Cria-se um roteiro de avaliação do atendimento e os entrevistadores visitam as lojas agindo como se fossem clientes. Simulam uma experiência de compra e observam aspectos como atendimento aos clientes, organização da loja e coordenação de filas, entre outros fatores.
O estudo observacional também é muito comum na área de pesquisa e desenvolvimento e tem grande valia quando uma empresa vai, por exemplo, lançar uma batedeira e quer entender como o consumidor usa o eletrodoméstico. Nesse caso é necessário promover um ambiente de interação física com os produtos e os clientes.
“Teve um estudo que me chamaram para fazer, em que a empresa queria ver o uso de um ingrediente culinário. Acompanhei uma família que tinha como briefing preparar um almoço. Eu fiquei observando a preparação e perguntava ‘o que você tá fazendo agora? você fez o quê? você buscou o quê?’”. Conversar com quem está sendo pesquisado é comum, porque existem coisas que se observa silenciosamente, e basta ver e anotar, mas em outros casos a interação dá uma resposta mais ampla e completa.
Roberta explica que no mercado de cosméticos de luxo as pesquisas estudam, por exemplo, que parte da mão uma consumidora usa para aplicar um creme facial. Se usa a ponta dos dedos a sensibilidade é diferente de outra parte do dedos.
Como é o método de estudo observacional
A observação pode ser mais ou menos estruturada e pode ser realizada em um ambiente natural (uma loja, por exemplo) ou em um laboratório ou local fechado. O método do Comprador Misterioso é superestruturado com roteiro, enquanto um estudo que analisa como o adolescente manuseia o celular na escola é aberto. “O que observar e como, o próprio fenômeno vai me conduzir”.
Um elemento muito importante na observação é o Diário de Campo onde o pesquisador anota todas as impressões do que é visto, como ele se sente, o que observa e o que estranha, já que as emoções são mecanismos de metodologia. É permitido tirar foto, filmar, usar recursos como eye tracking, câmeras de segurança, combinar entrevistas e fazer pequenas interações durante a observação.
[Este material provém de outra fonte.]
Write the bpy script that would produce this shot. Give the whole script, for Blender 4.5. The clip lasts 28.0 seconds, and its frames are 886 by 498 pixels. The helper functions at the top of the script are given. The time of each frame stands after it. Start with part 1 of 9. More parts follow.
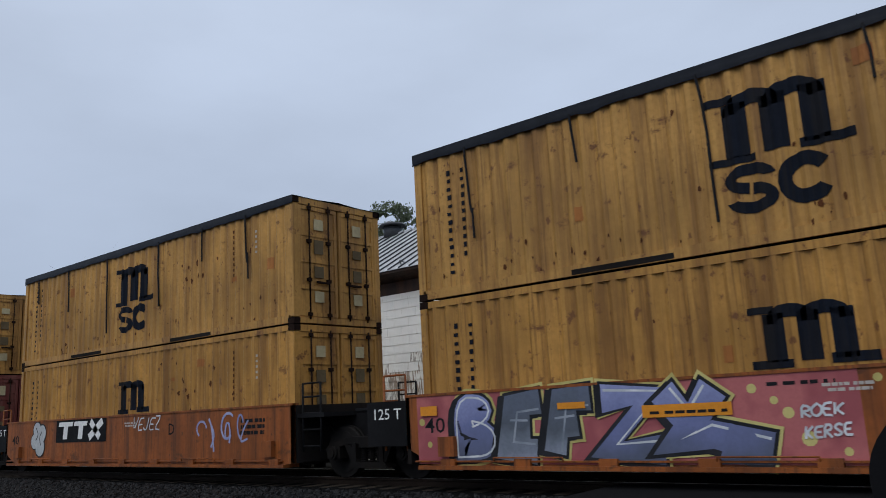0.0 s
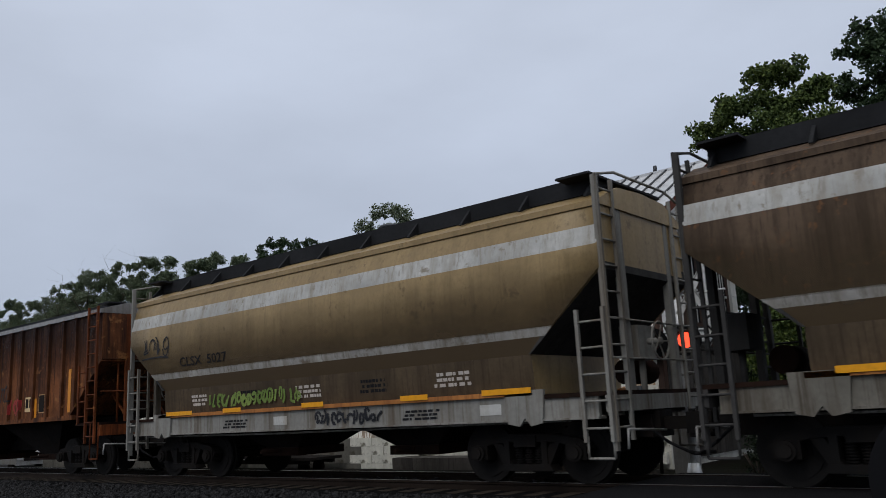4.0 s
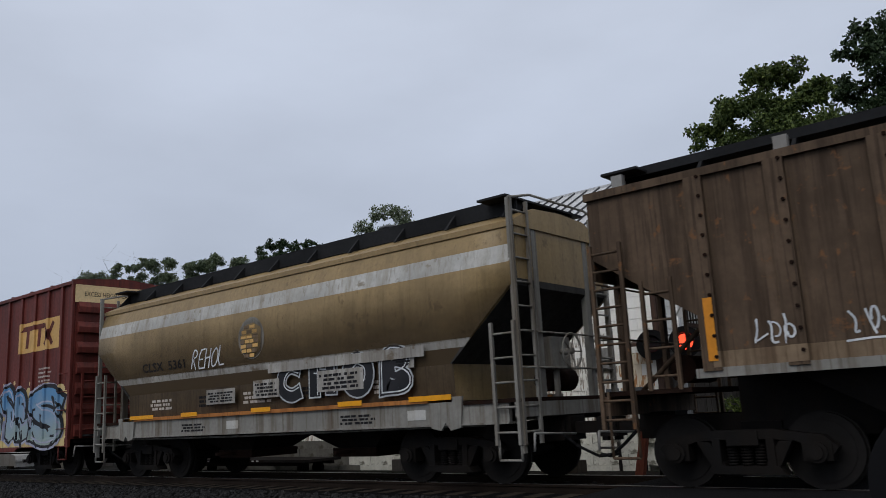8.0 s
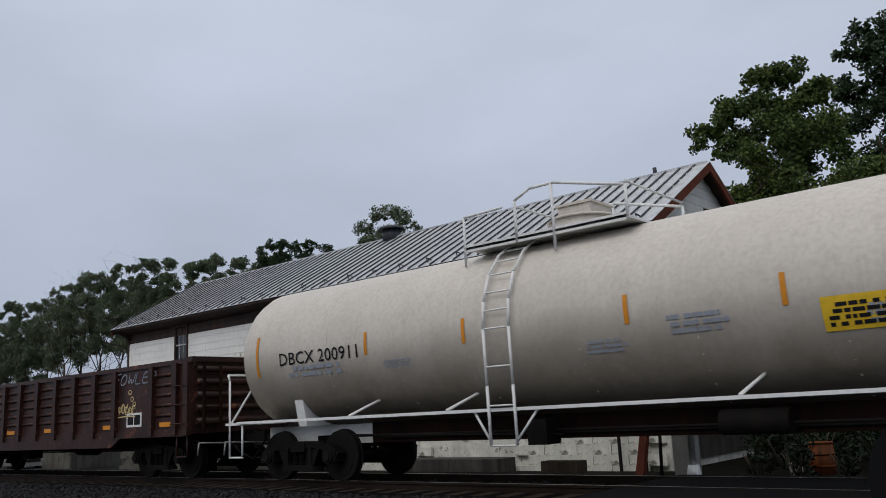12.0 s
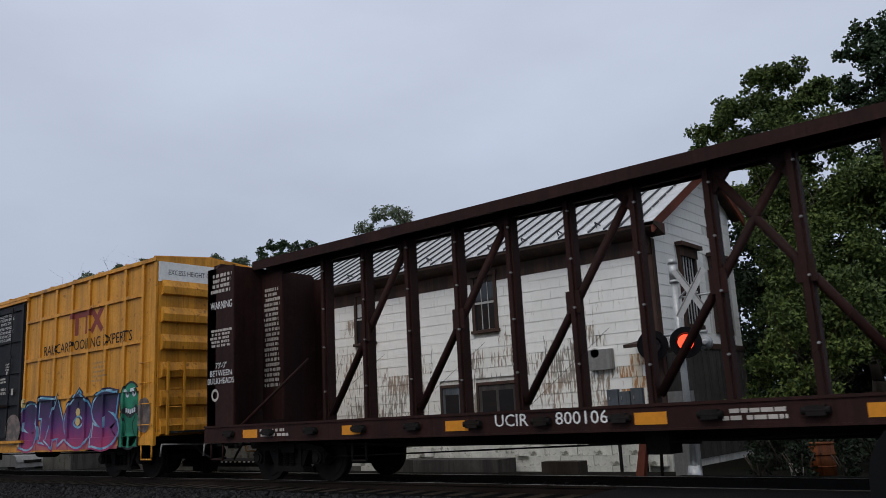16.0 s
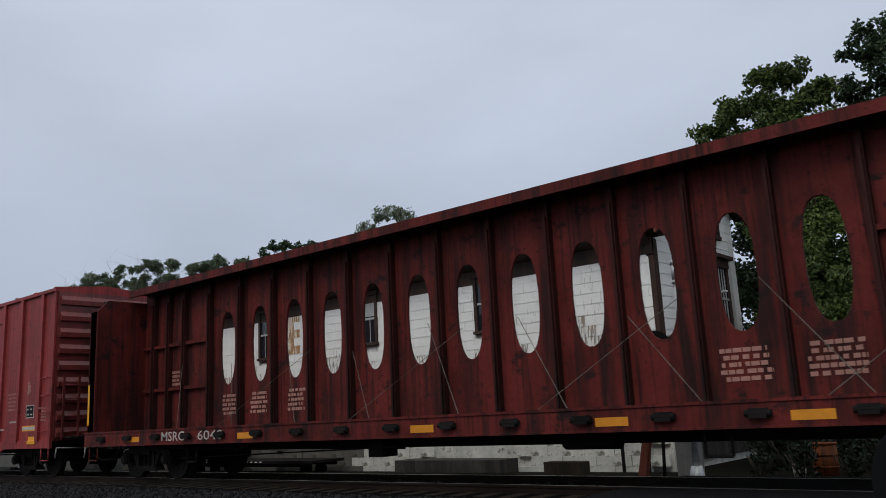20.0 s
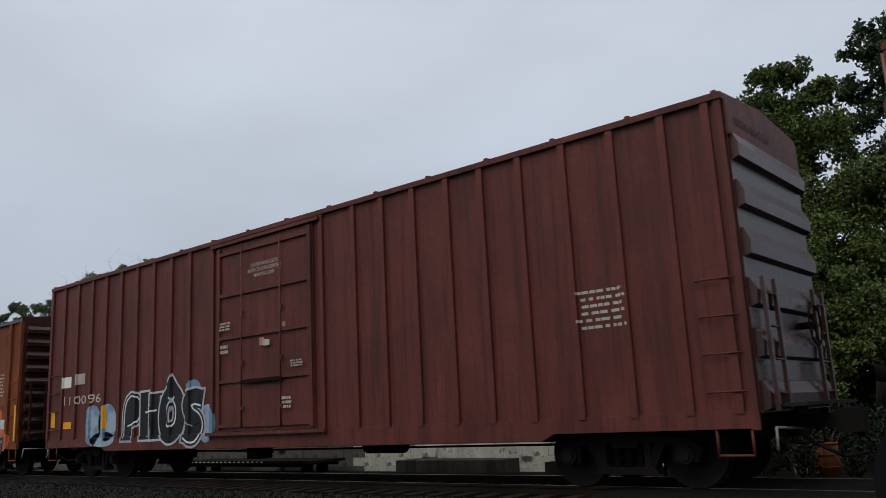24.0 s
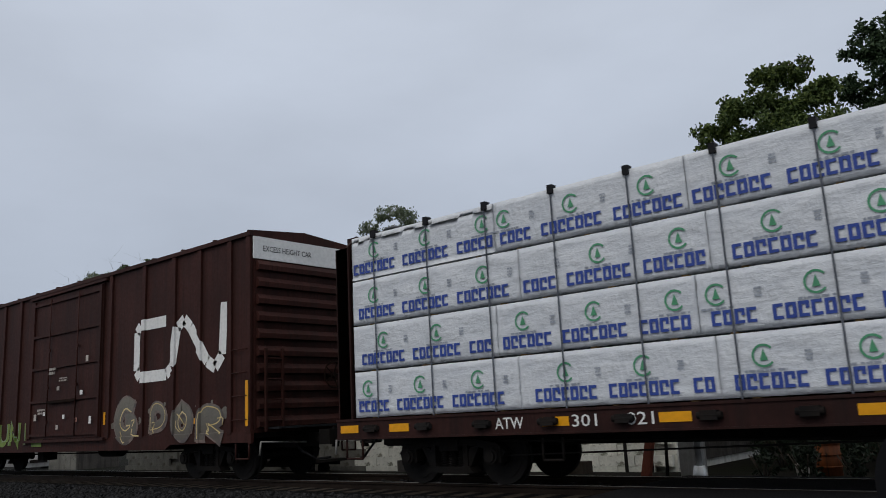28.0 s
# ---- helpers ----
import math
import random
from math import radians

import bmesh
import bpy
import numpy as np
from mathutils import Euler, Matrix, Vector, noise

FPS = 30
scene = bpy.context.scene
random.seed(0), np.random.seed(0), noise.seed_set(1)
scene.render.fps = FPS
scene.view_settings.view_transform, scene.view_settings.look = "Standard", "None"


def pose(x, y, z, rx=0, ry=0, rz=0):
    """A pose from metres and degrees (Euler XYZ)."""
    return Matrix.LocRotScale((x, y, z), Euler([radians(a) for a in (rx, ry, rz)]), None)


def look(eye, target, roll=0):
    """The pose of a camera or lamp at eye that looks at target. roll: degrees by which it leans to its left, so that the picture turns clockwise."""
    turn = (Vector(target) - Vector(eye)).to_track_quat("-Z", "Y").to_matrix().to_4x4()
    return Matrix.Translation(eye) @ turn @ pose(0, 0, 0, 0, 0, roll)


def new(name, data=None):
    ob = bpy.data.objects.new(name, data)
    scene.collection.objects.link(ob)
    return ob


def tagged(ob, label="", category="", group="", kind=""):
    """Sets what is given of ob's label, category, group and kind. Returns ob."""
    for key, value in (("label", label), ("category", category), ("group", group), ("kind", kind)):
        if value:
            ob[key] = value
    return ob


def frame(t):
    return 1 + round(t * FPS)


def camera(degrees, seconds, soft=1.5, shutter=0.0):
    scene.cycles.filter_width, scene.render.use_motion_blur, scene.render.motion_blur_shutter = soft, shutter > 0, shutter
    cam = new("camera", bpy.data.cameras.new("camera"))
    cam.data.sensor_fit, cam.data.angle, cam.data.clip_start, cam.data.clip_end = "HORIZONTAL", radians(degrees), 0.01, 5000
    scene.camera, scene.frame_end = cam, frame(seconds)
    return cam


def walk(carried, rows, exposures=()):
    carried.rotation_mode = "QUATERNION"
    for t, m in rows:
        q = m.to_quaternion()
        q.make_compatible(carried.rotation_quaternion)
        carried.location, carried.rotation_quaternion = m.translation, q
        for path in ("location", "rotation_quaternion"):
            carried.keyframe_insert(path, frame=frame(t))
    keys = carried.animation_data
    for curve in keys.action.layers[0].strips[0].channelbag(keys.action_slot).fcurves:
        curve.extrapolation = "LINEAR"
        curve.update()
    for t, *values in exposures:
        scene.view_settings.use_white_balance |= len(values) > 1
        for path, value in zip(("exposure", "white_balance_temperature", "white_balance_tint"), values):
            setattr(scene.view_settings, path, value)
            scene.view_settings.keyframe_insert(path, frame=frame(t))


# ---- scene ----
# ---------------------------------------------------------------- camera
cam = camera(57.47, 28.0, soft=0.85, shutter=0.03)
EYE_HEIGHT = 1.13
ROLL = 2.86
walk(cam, [(t, pose(0, 0, EYE_HEIGHT, 90 + pitch, ROLL, yaw)) for t, pitch, yaw in (
    (0.0, 11.28, 40.20), (2.5, 11.30, 40.18), (4.5, 11.43, 40.12), (8.0, 11.50, 40.10), (13.0, 11.52, 40.12),
    (16.0, 11.55, 40.15), (20.0, 11.58, 40.30), (25.0, 11.58, 40.40), (28.0, 11.58, 40.48))],
    exposures=[(0.0, 0.0, 6200, 9), (2.5, 0.0, 6200, 9), (4.5, 0.0, 6580, 10.5), (9.0, 0.0, 6580, 10.5), (12.0, -0.05, 6580, 10.5), (16.0, 0.0, 6500, 11),
               (20.0, 0.0, 6550, 9.5), (22.0, 0.07, 6850, 8.5), (26.0, 0.0, 6850, 8.5), (28.0, -0.05, 6700, 9)])

# ---------------------------------------------------------------- sky and sun
SUN_ELEVATION, SUN_TURN = radians(46), radians(200)
world = bpy.data.worlds.new("overcast_sky")
scene.world = world
world.use_nodes = True
wn, wl = world.node_tree.nodes, world.node_tree.links
wn.clear()
w_out = wn.new("ShaderNodeOutputWorld")
w_bg = wn.new("ShaderNodeBackground")
w_sky = wn.new("ShaderNodeTexSky")
w_sky.sky_type = "NISHITA"
w_sky.sun_disc = False
w_sky.sun_elevation, w_sky.sun_rotation = SUN_ELEVATION, SUN_TURN
w_sky.air_density, w_sky.dust_density = 1.0, 4.0
w_co = wn.new("ShaderNodeTexCoord")
w_sep = wn.new("ShaderNodeSeparateXYZ")
wl.new(w_co.outputs["Generated"], w_sep.inputs[0])
w_ramp = wn.new("ShaderNodeValToRGB")           # cloud deck: brighter towards the zenith
for pos, col in ((0.0, (0.44, 0.51, 0.64, 1)), (0.25, (0.54, 0.61, 0.745, 1)), (0.55, (0.69, 0.765, 0.91, 1)), (1.0, (1.30, 1.42, 1.62, 1))):
    e = w_ramp.color_ramp.elements.new(pos)
    e.color = col
w_ramp.color_ramp.elements.remove(w_ramp.color_ramp.elements[0])
w_ramp.color_ramp.elements.remove(w_ramp.color_ramp.elements[-1])
wl.new(w_sep.outputs["Z"], w_ramp.inputs[0])
w_map = wn.new("ShaderNodeMapping")
w_map.inputs["Scale"].default_value = (1.6, 1.6, 4.0)
wl.new(w_co.outputs["Generated"], w_map.inputs[0])
w_noise = wn.new("ShaderNodeTexNoise")
w_noise.inputs["Scale"].default_value, w_noise.inputs["Detail"].default_value = 1.7, 6.0
w_noise.inputs["Roughness"].default_value = 0.5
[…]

Existem determinados segmentos, como pesquisa e desenvolvimento e design, que apostam muito no método observacional. Em User Experience, por exemplo, se a empresa vai desenvolver um produto digital há uma série de ferramentas, entre elas o eye tracking, que são de monitoramento em tempo real sobre como uma pessoa está explorando aquele espaço.
Isso apresenta um resultado melhor e mais fiel da realidade do que uma pesquisa com alternativas de resposta. Com base no resultado é possível aprimorar a usabilidade e criar um ambiente digital com mais clareza para o consumidor e ser mais inovador.
Estudo observacional nas empresas
O estudo observacional pode ser ferramenta útil para empreendedores e startups medirem a aderência à sua marca entre os consumidores antes ou logo após o lançamento. Já as empresas consolidadas no mercado, além de pesquisarem seus produtos, podem se valer das avaliações para mapearem como eles são utilizados de maneiras diferentes e talvez surjam possibilidades de inovação, como criar um produto para deixar os azulejos mais brilhantes.
A especialista aponta outra vantagem desse tipo de estudo, que tem um caráter de transformação do gestor. De maneira geral esses profissionais não conhecem a realidade das classes B e C e é importante ter consciência de como essas pessoas vivem e consomem.
“No Brasil, se você não conquista as classes B e C em lançamento de massa, normalmente o produto não se viabiliza financeiramente”, afirma. “A classe C representa quase 50% da população brasileira, segundo a Associação Brasileira de Empresas de Pesquisa (ABEP), e ganha entre dois e cinco mil reais mensais. Uma pessoa de Classe A que está em uma empresa não faz a mínima ideia do que é viver com dois a cinco mil reais por mês”.
O gestor de produtos de massa tem que saber falar com as classes B e C e entender o contexto da vida do consumidor traz um panorama mais real. Isso só é captado quando esse líder compreende que um produto que ele acha superbarato pode ser um luxo para algumas pessoas. Tudo fica em uma perspectiva real e não numa perspectiva idealizada.